- Oruj Qeshlaq-e Hajj Almas Khan
- Coordinates: 39°32′11″N 47°46′08″E﻿ / ﻿39.53639°N 47.76889°E
- Country: Iran
- Province: Ardabil
- County: Parsabad
- District: Eslamabad
- Rural District: Shahrak

Population (2016)
- • Total: 82
- Time zone: UTC+3:30 (IRST)

= Oruj Qeshlaq-e Hajj Almas Khan =

Village in Ardabil province, Iran

Oruj Qeshlaq-e Hajj Almas Khan (اروج قشلاق حاج الماس خان) (Note: Also romanized as Orūj Qeshlāq-e Ḩājj Almās Khān) is a village in Shahrak Rural District of Eslamabad District in Parsabad County, Ardabil province, Iran.

==Demographics==
===Population===
At the time of the 2006 National Census, the village's population was 102 in 21 households, when it was in Qeshlaq-e Shomali Rural District (Note: Renamed Owltan Rural District) of the Central District.
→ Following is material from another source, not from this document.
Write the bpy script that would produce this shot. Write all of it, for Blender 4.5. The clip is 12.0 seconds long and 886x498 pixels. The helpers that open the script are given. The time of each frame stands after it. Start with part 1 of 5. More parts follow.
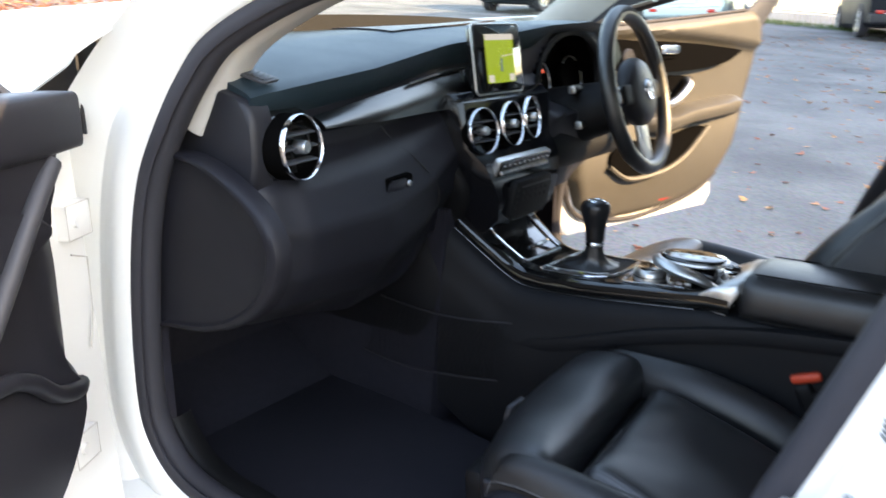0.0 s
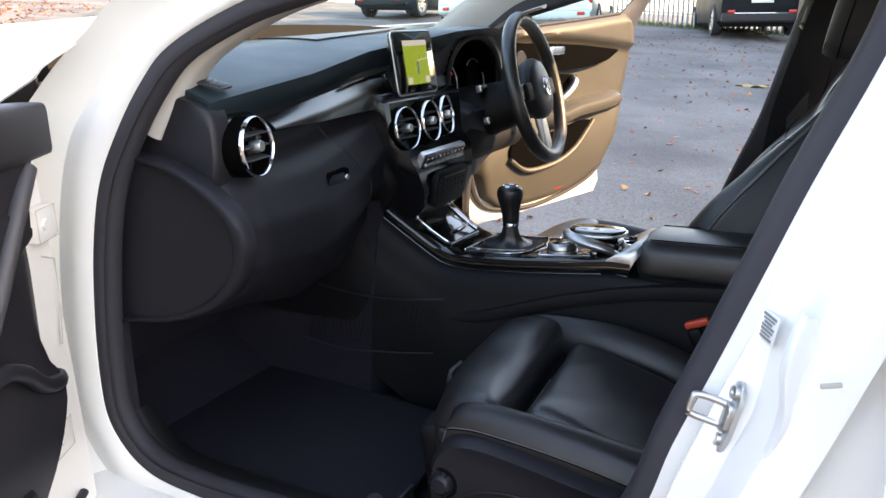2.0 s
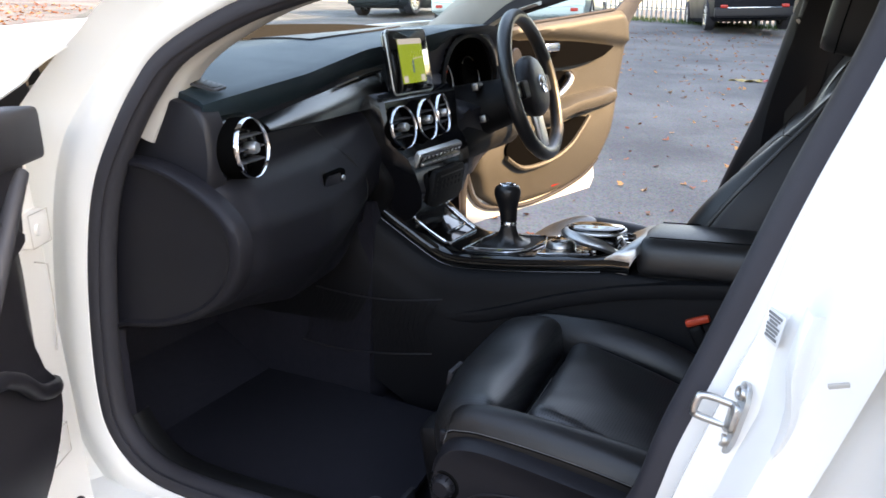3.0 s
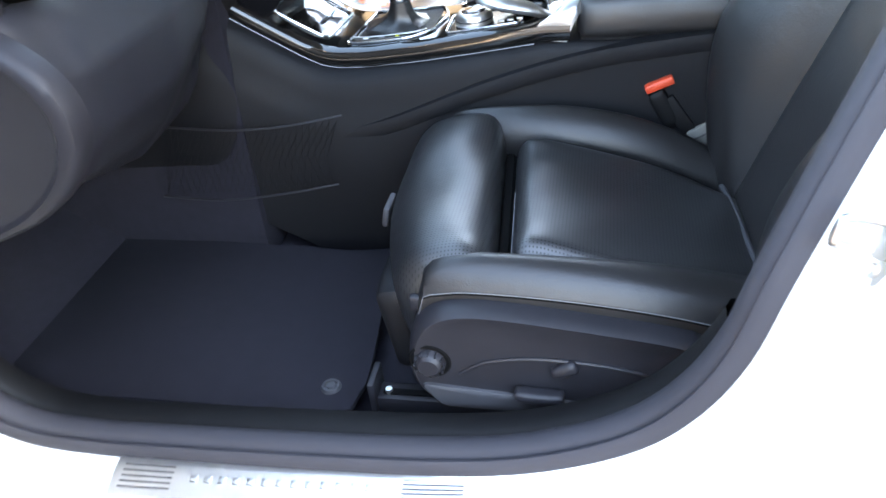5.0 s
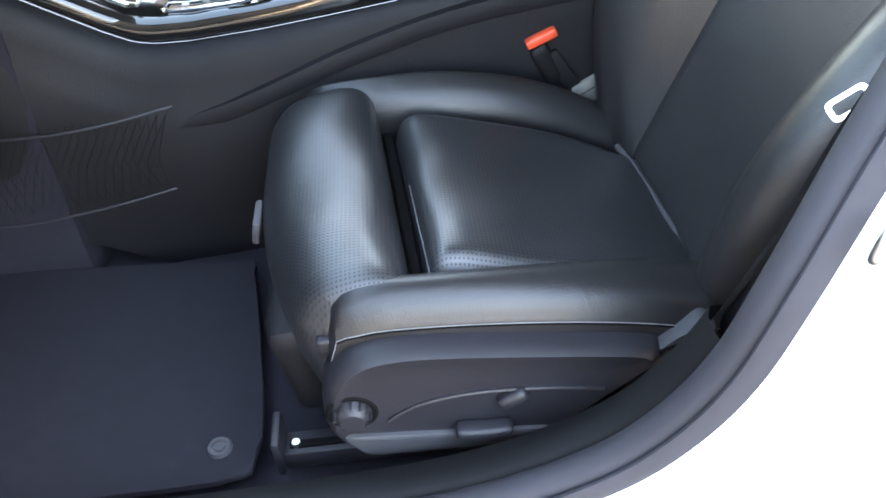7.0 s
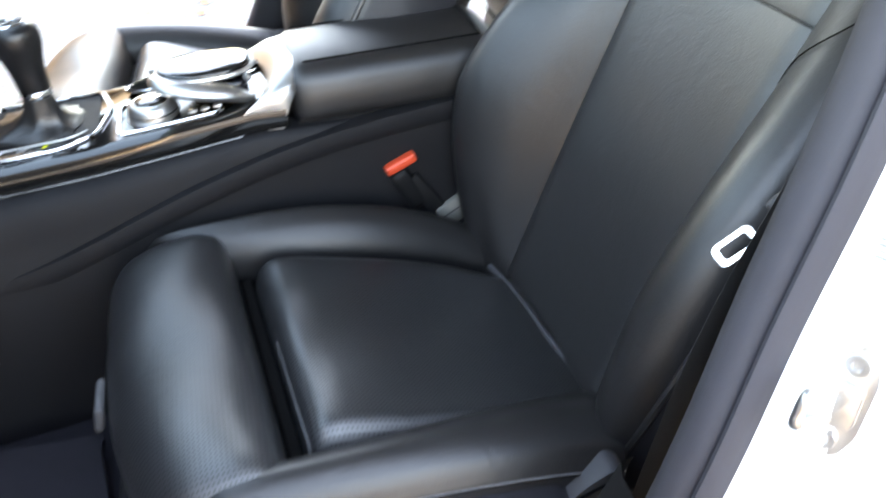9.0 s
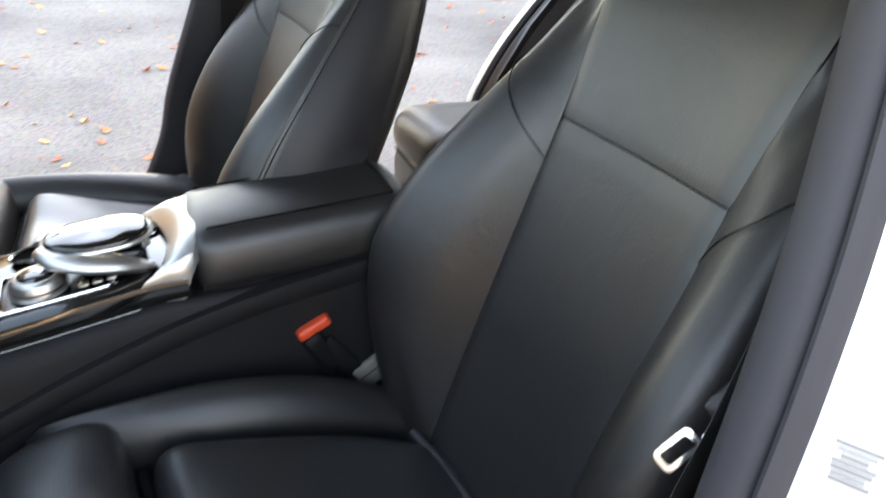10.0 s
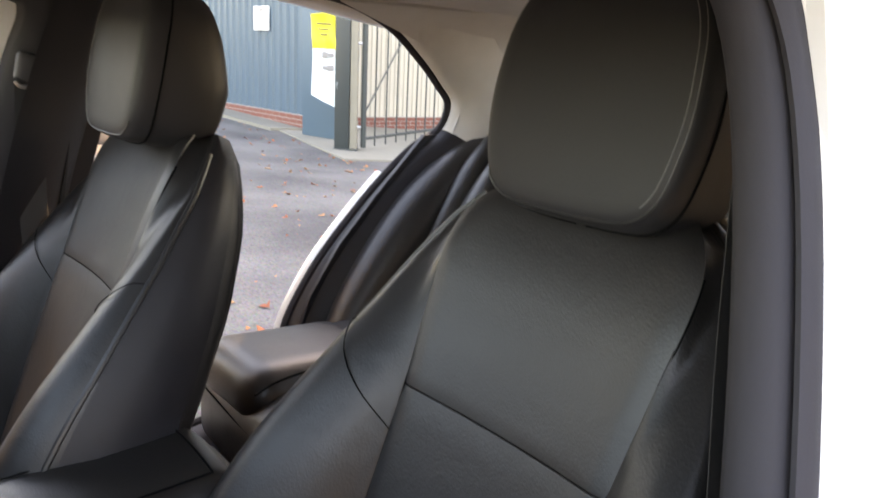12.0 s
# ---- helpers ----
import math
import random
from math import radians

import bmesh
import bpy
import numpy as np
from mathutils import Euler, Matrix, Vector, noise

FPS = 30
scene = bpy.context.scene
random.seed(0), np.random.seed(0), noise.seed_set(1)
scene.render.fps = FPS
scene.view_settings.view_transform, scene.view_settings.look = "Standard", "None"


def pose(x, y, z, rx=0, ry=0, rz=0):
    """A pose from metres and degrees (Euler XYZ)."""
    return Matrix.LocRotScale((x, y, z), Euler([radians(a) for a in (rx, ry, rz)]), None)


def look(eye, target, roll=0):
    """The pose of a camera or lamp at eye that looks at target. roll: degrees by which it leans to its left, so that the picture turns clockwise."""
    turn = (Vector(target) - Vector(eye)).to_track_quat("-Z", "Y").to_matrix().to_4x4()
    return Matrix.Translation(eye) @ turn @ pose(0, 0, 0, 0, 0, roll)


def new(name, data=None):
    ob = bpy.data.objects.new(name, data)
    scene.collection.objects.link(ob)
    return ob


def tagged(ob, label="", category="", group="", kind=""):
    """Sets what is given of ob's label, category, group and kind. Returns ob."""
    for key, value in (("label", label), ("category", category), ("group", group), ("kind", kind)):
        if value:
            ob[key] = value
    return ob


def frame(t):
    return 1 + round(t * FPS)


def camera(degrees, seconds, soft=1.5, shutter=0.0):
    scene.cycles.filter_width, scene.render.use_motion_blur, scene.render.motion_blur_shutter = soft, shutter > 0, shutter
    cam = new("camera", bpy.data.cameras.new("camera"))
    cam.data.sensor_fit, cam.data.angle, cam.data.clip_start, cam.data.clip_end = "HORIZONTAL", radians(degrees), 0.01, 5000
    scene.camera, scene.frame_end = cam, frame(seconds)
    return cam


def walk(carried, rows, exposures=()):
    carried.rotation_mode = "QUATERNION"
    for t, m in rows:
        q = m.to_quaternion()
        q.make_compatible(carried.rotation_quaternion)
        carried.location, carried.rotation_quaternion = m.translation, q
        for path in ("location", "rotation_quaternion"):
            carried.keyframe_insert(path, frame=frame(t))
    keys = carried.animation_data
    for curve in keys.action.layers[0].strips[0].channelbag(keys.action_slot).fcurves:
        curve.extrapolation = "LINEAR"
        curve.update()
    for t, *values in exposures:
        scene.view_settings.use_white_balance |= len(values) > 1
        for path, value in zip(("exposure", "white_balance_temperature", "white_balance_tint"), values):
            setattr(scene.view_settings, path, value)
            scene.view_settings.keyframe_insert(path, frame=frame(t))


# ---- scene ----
cam = camera(60.7, 12.0, shutter=0.6)
PATH = [
    (0, (0.227, -1.402, 1.251), (-0.916, 0.132, 0.666), 0.7),
    (0.5, (0.246, -1.533, 1.254), (-0.724, 0.11, 0.652), 0.3),
    (1, (0.25, -1.586, 1.253), (-0.666, 0.094, 0.672), -0.4),
    (1.5, (0.243, -1.589, 1.254), (-0.66, 0.1, 0.679), -0.4),
    (2, (0.243, -1.588, 1.256), (-0.659, 0.103, 0.685), -0.4),
    (2.5, (0.239, -1.581, 1.256), (-0.673, 0.106, 0.688), -0.6),
    (2.7, (0.236, -1.586, 1.257), (-0.672, 0.103, 0.688), -0.6),
    (4.3, (0.103, -1.429, 1.231), (-0.56, 0.231, 0.333), -5.6),
    (4.5, (0.043, -1.4, 1.217), (-0.52, 0.233, 0.21), -4.9),
    (5, (-0.06, -1.318, 1.208), (-0.469, 0.267, 0.059), -6.8),
    (5.5, (-0.138, -1.251, 1.211), (-0.399, 0.328, 0.012), -6.9),
    (6, (-0.164, -1.177, 1.195), (-0.34, 0.352, -0.082), -6.1),
    (6.5, (-0.161, -1.147, 1.186), (-0.262, 0.36, -0.126), -5.5),
    (6.7, (-0.18, -1.137, 1.189), (-0.195, 0.355, -0.143), -4.5),
    (8.3, (-0.202, -1.082, 1.206), (0.009, 0.449, -0.064), -2.4),
    (8.5, (-0.197, -1.068, 1.206), (0.067, 0.477, -0.036), -2.0),
    (9, (-0.186, -1.018, 1.212), (0.275, 0.527, 0.03), -0.8),
    (9.5, (-0.171, -0.975, 1.235), (0.45, 0.599, 0.169), -0.7),
    (10, (-0.165, -0.941, 1.252), (0.561, 0.664, 0.306), 1.1),
    (10.5, (-0.172, -0.883, 1.275), (0.862, 0.606, 0.43), 1.7),
    (11, (-0.172, -0.843, 1.291), (1.001, 0.596, 0.547), 1.4),
    (11.5, (-0.163, -0.827, 1.309), (1.09, 0.608, 0.7), 1.9),
    (12, (-0.156, -0.827, 1.323), (1.093, 0.654, 0.824), 2.9),
]
EXPOSURES = [(0, 3.45, 8300, 14), (1.0, 3.2, 8600, 17), (2.7, 3.15, 8650, 18), (4.3, 3.98, 8600, 15), (5.0, 4.95, 8100, 13), (6.0, 5.4, 8100, 13), (6.5, 5.35, 8500, 13), (8.5, 5.25, 9000, 14), (9.5, 4.5, 9900, 16), (10.5, 4.1, 10400, 19), (11.1, 4.05, 10500, 21), (12.0, 3.65, 10500, 24)]
walk(cam, [(t, look(eye, target, roll)) for t, eye, target, roll in PATH], EXPOSURES)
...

The following census in 2011 counted 92 people in 23 households. The 2016 census measured the population of the village as 82 people in 23 households, by which time villages had been separated from the rural district in the formation of Eslamabad District. Oruj Qeshlaq-e Hajj Almas Khan was transferred to Shahrak Rural District created in the new district.